Female, 19, Fantasy/Steampunk so no real time-period

Born in an abusive family based on a Christian cult, but she’s cast off the name they gave her when she was taken in to be raised by a group of people that run special missions for the government after they killed her family as part of a job. Their names are mainly celtic/elven mixes.

Her father figure is called Tale, and she is currently (willingly) being pursued by a god called Rhean.

She is a trainee of the Green Cloaks, the group that runs special missions for the government. Rather shy around men, she still flinches when someone moves to touch her unexpectedly. She tries to always stay in the background, which is rather hard since people know she is the favourite of a god. Very much determined to become the best in her field, she has no real hobbies or a social life.

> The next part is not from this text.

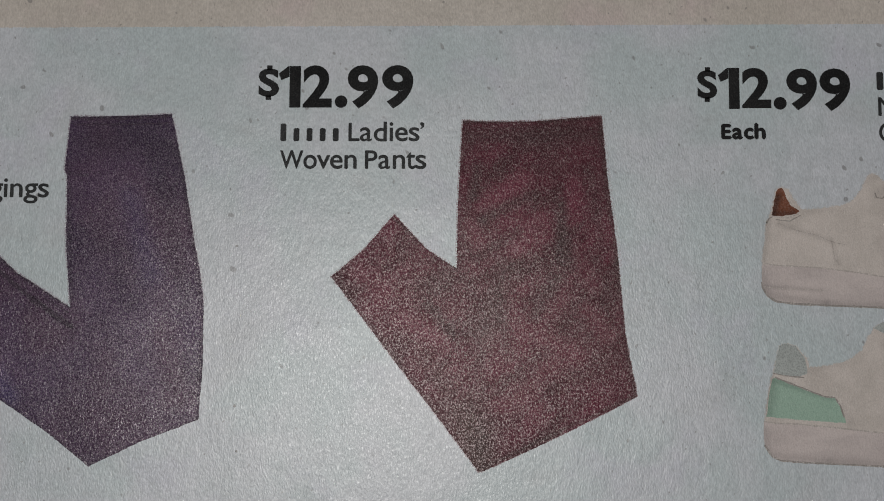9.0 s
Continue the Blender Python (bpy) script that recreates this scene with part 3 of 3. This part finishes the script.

I’m under the impression that Steampunk is mainly set in a Victorian England-type place, but this novel does not seem to fit that. Since there is no real time-period or place this is based on (according to the writer), I felt free to be a little loose in the choices I made.

  • Dilys
  • Grear
  • Edme
  • Annora
  • Faustine

The writer replied: Thank you for the names! I’ve decided to go with Edme.

Edme, like the writer’s other name choices, has been used for boys or girls depending on the culture and time period. I generally feel that they sound best for the gender this writer is using them for, because they remind me of other names used for those genders: Tale is like Tate; Rhean is like Ryan (a mostly boy name); and, Edme is like Esme.